Goal: What is wanted is an exact restatement of the lines from the one with "finishes the script." through the one with "crown.append((Vector((nx, ny, 1)), Vector((x, y, height(x, y)", both included, and of no other lines.

┌──

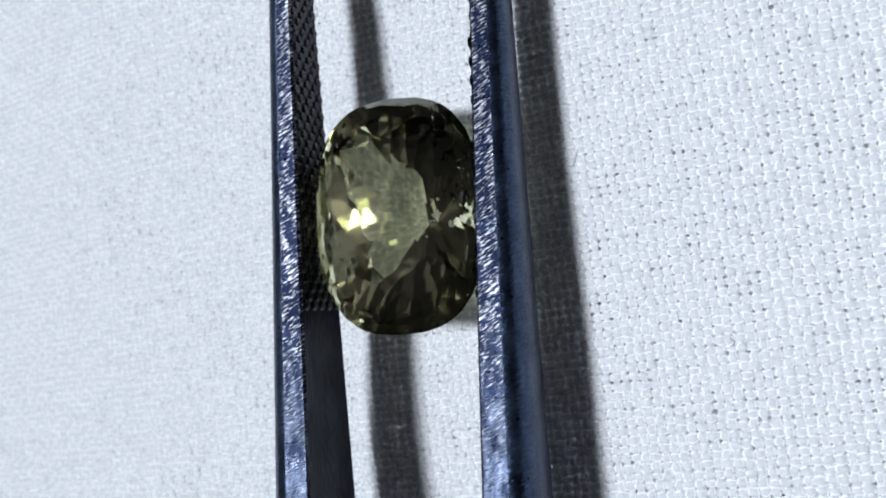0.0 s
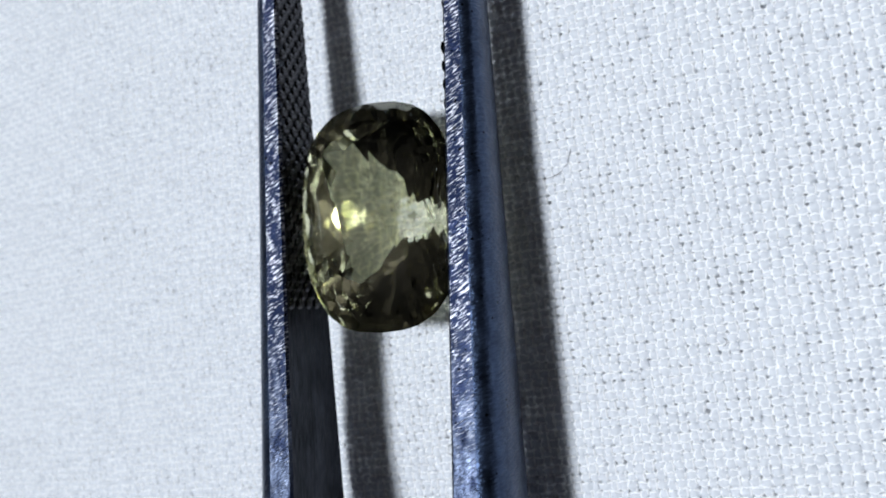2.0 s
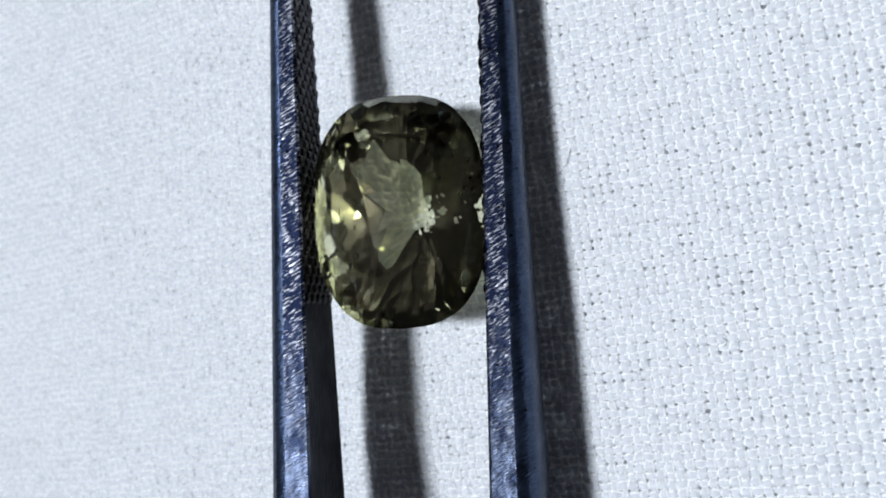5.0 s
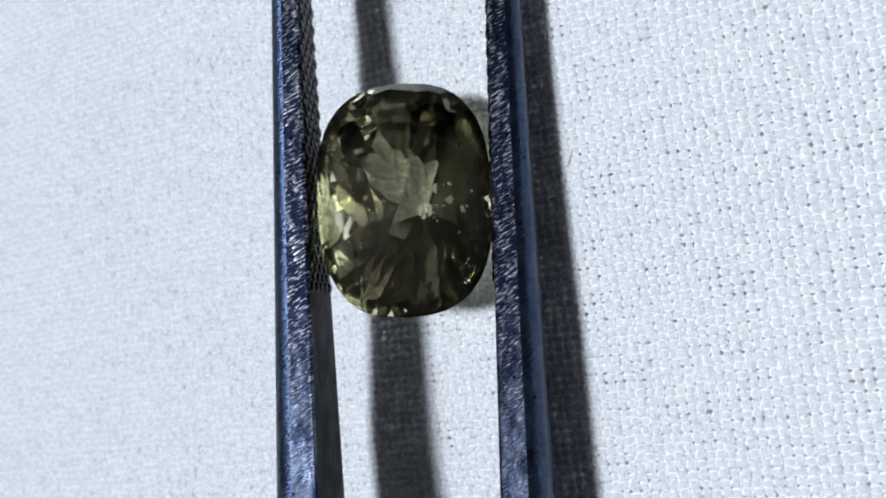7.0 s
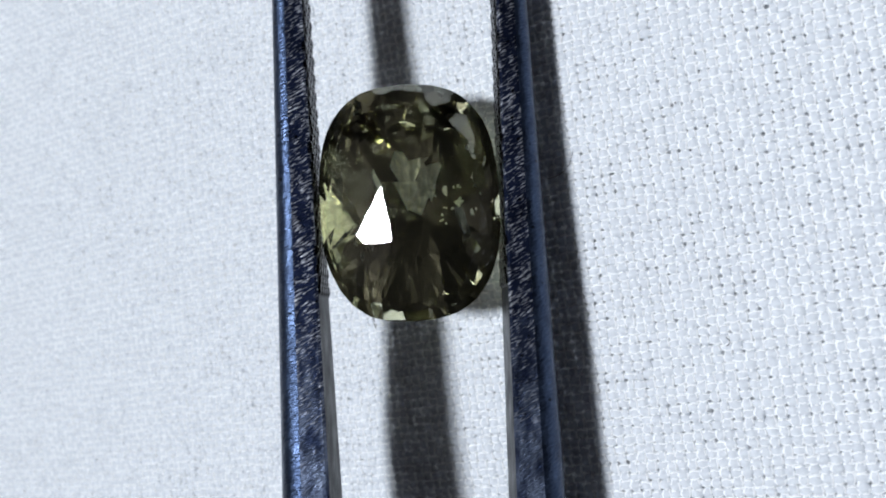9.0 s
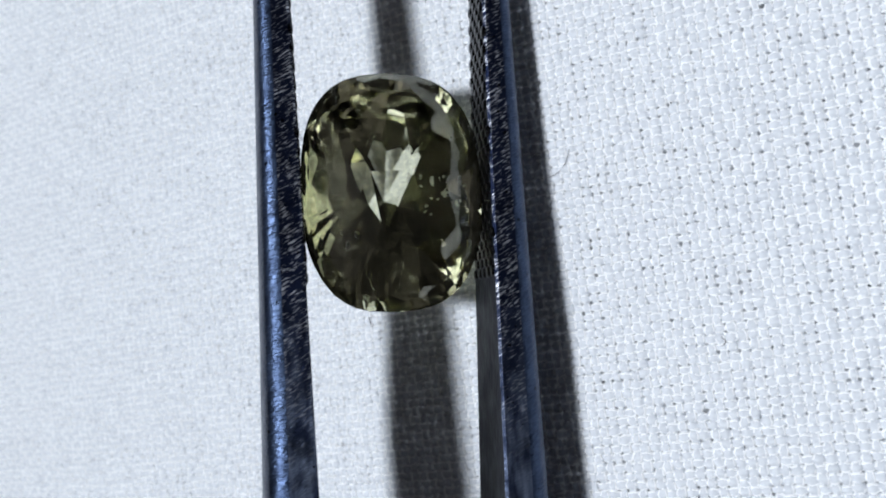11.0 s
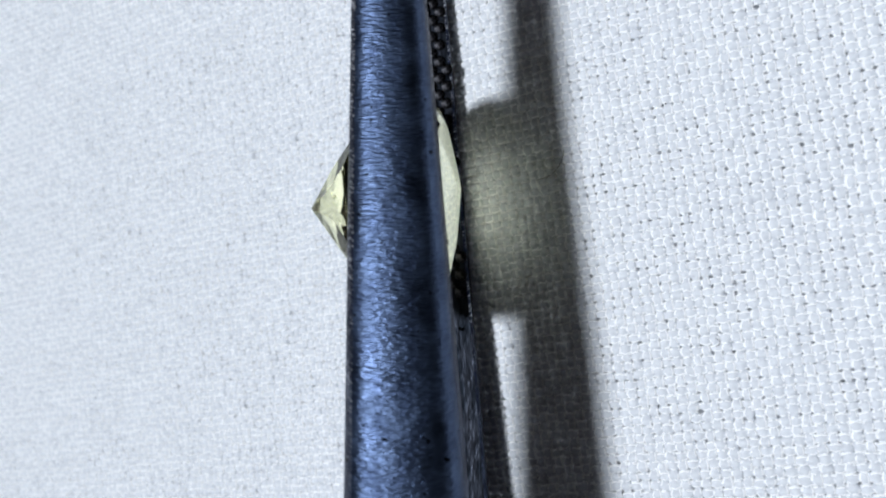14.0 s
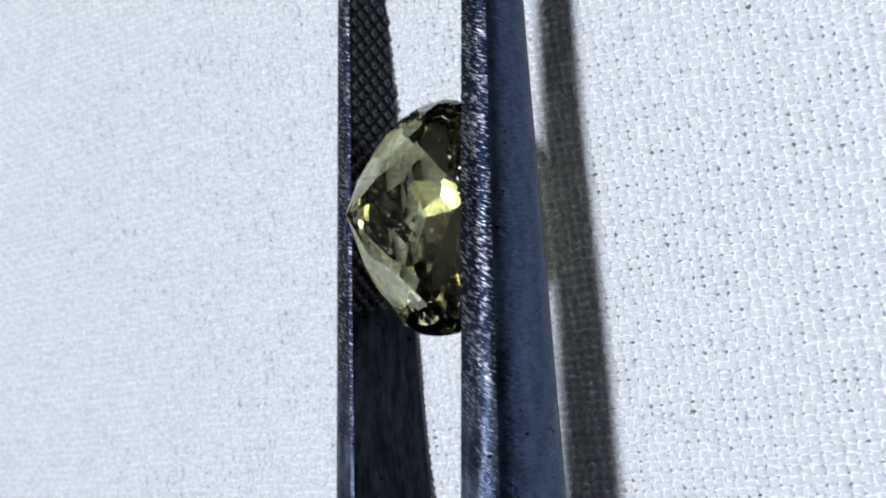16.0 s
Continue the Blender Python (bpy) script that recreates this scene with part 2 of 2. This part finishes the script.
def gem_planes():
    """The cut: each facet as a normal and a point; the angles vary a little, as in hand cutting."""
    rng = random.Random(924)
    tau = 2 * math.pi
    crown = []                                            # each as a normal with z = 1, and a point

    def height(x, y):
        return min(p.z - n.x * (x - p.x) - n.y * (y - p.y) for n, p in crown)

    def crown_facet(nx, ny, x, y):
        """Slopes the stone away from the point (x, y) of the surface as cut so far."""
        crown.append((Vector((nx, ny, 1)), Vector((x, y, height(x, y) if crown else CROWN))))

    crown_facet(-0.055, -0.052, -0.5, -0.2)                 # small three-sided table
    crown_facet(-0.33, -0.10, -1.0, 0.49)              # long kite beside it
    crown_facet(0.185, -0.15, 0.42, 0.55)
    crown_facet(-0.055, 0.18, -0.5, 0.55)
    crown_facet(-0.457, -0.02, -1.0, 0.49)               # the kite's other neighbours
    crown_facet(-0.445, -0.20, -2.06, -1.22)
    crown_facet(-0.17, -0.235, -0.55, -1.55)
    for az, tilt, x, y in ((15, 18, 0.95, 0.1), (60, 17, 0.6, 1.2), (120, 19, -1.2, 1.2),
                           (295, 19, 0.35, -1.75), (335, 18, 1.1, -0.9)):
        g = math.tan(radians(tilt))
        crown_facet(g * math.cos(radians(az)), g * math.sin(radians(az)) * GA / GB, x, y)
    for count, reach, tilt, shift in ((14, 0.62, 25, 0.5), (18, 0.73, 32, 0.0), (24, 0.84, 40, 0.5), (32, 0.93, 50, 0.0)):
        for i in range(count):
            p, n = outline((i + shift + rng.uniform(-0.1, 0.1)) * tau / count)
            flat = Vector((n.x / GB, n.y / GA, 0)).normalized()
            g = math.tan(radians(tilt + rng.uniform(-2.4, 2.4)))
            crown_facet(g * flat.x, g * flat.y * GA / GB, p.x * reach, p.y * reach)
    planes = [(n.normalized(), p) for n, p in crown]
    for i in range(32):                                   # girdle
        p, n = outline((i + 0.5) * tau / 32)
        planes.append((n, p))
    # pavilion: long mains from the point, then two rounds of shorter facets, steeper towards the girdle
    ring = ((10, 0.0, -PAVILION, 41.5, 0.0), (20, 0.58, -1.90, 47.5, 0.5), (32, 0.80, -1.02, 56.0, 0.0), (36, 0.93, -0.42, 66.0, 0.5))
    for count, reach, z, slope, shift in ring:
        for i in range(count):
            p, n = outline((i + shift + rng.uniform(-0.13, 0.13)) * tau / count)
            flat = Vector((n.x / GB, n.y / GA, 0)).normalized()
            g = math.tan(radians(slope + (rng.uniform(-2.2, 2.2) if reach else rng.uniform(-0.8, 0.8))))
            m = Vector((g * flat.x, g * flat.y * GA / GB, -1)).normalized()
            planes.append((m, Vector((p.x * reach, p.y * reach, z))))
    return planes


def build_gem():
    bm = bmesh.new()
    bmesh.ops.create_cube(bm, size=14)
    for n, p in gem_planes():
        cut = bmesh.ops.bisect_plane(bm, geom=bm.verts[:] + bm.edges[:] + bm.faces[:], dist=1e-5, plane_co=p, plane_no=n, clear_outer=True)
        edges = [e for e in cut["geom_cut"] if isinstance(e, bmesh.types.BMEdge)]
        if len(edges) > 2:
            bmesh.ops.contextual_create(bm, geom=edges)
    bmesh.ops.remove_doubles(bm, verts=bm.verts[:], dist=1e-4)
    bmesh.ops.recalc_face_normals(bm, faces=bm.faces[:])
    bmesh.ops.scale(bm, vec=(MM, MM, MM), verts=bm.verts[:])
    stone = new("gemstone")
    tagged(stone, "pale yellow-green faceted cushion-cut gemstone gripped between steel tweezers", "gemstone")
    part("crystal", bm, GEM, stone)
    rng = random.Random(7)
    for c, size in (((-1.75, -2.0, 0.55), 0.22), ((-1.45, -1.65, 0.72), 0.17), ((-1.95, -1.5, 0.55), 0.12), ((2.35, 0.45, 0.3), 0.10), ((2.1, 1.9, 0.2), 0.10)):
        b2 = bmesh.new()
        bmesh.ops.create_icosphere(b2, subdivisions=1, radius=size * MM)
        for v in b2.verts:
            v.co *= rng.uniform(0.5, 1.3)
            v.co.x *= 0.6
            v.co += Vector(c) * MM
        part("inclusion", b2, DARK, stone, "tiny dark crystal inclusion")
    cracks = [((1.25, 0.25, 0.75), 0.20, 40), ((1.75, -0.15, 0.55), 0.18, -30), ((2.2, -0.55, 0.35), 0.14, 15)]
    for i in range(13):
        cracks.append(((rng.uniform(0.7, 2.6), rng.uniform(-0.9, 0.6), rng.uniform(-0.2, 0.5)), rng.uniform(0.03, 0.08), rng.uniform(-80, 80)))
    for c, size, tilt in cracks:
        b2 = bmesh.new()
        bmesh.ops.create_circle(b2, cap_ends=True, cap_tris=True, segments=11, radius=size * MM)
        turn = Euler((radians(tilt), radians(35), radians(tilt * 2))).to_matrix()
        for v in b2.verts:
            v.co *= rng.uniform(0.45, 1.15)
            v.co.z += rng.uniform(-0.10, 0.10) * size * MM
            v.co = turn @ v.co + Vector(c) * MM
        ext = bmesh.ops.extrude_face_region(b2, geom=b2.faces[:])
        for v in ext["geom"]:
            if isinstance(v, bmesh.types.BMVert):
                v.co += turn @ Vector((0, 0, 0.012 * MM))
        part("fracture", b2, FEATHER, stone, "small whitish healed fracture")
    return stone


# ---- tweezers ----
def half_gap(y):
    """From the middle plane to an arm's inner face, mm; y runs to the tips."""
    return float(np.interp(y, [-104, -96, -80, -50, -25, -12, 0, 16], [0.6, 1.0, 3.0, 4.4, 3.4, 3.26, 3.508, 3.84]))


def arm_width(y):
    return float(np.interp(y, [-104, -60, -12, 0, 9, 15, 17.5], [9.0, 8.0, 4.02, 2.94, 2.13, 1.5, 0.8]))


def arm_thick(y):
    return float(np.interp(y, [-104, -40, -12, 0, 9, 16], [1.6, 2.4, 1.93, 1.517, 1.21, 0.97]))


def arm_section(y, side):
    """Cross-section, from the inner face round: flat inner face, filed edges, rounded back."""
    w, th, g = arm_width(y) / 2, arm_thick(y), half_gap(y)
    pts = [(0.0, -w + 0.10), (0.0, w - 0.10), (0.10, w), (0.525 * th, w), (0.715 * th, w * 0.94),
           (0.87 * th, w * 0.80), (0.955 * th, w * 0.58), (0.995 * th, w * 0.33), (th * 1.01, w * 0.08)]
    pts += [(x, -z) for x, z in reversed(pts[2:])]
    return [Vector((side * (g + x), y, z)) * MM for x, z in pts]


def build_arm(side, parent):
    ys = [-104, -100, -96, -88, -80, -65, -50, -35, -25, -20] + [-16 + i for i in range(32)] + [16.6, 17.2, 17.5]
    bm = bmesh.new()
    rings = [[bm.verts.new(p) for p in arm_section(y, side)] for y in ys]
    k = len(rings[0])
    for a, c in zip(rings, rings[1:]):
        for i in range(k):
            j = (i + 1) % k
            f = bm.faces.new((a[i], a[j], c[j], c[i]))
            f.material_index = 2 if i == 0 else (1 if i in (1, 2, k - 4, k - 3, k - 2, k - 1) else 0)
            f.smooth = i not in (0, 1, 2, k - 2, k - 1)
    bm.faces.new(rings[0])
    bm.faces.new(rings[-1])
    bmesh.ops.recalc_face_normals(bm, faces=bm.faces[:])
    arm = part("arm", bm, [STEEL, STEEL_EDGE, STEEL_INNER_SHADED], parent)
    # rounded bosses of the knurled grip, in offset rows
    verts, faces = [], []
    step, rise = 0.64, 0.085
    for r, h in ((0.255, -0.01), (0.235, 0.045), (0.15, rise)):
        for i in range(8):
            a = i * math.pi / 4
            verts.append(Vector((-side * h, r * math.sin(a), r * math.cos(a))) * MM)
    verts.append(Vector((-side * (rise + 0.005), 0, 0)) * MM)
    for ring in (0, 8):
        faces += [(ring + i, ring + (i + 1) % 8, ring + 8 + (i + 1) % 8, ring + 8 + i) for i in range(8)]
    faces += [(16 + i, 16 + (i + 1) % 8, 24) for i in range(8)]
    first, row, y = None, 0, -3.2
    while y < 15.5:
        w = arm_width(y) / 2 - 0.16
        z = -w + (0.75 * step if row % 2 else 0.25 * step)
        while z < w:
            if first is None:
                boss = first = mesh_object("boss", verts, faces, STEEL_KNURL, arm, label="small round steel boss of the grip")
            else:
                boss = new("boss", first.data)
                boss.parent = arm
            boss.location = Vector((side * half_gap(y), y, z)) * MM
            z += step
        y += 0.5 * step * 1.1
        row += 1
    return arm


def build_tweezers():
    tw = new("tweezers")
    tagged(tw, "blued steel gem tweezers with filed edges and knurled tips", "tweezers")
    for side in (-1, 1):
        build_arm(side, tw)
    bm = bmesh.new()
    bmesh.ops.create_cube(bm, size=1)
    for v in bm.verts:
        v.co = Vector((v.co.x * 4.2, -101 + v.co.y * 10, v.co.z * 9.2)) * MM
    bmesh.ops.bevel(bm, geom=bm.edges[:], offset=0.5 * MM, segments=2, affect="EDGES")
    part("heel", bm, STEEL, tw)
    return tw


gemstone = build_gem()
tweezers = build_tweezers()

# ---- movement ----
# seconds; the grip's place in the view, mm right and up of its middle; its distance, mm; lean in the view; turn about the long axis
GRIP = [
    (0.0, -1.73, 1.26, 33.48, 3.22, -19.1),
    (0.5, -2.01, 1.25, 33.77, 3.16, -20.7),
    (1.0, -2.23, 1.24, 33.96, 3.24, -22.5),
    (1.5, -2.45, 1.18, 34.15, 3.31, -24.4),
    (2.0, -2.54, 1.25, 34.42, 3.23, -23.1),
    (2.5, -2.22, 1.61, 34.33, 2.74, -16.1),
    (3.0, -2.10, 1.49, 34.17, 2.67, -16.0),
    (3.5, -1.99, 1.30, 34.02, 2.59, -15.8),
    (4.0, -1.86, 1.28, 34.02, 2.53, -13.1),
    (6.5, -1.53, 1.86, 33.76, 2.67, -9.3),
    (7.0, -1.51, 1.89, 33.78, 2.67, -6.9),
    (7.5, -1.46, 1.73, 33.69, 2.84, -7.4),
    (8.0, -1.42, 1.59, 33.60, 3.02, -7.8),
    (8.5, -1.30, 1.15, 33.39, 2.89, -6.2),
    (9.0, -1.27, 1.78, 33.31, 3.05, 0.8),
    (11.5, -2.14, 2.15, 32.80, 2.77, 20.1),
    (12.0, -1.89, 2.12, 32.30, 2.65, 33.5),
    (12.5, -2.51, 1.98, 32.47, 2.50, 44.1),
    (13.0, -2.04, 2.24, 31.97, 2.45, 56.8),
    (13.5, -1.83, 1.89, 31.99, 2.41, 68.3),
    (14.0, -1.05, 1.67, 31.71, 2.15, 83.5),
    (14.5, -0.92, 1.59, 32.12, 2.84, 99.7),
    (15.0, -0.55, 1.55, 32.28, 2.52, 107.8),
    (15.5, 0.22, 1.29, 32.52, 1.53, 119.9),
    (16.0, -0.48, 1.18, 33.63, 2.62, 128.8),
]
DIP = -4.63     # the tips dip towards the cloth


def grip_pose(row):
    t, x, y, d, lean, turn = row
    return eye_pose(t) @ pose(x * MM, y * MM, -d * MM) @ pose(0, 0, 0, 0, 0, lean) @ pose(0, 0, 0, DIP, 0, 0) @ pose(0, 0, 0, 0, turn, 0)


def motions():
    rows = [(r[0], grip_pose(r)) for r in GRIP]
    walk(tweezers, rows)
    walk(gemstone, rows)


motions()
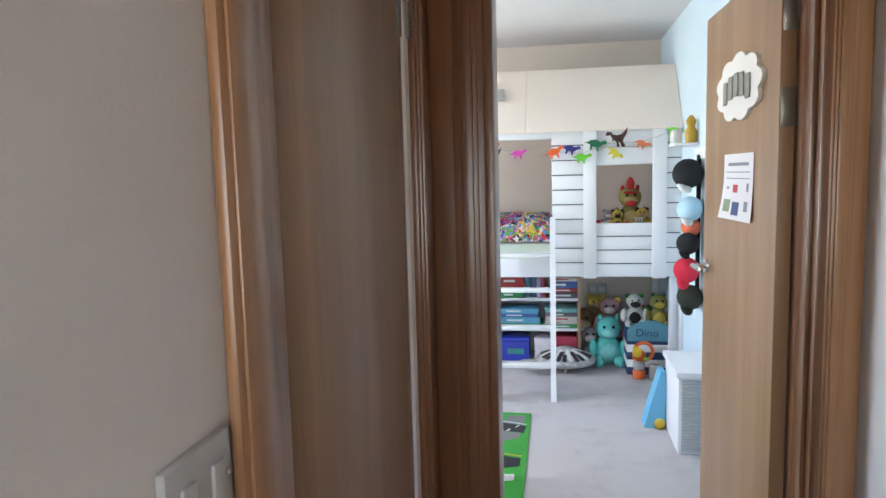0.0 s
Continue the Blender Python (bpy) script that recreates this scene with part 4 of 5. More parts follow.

└──

Answer to the task:
Continue the Blender Python (bpy) script that recreates this scene with part 2 of 2. This part finishes the script.
def gem_planes():
    """The cut: each facet as a normal and a point; the angles vary a little, as in hand cutting."""
    rng = random.Random(924)
    tau = 2 * math.pi
    crown = []                                            # each as a normal with z = 1, and a point

    def height(x, y):
        return min(p.z - n.x * (x - p.x) - n.y * (y - p.y) for n, p in crown)

    def crown_facet(nx, ny, x, y):
        """Slopes the stone away from the point (x, y) of the surface as cut so far."""
        crown.append((Vector((nx, ny, 1)), Vector((x, y, height(x, y) if crown else CROWN))))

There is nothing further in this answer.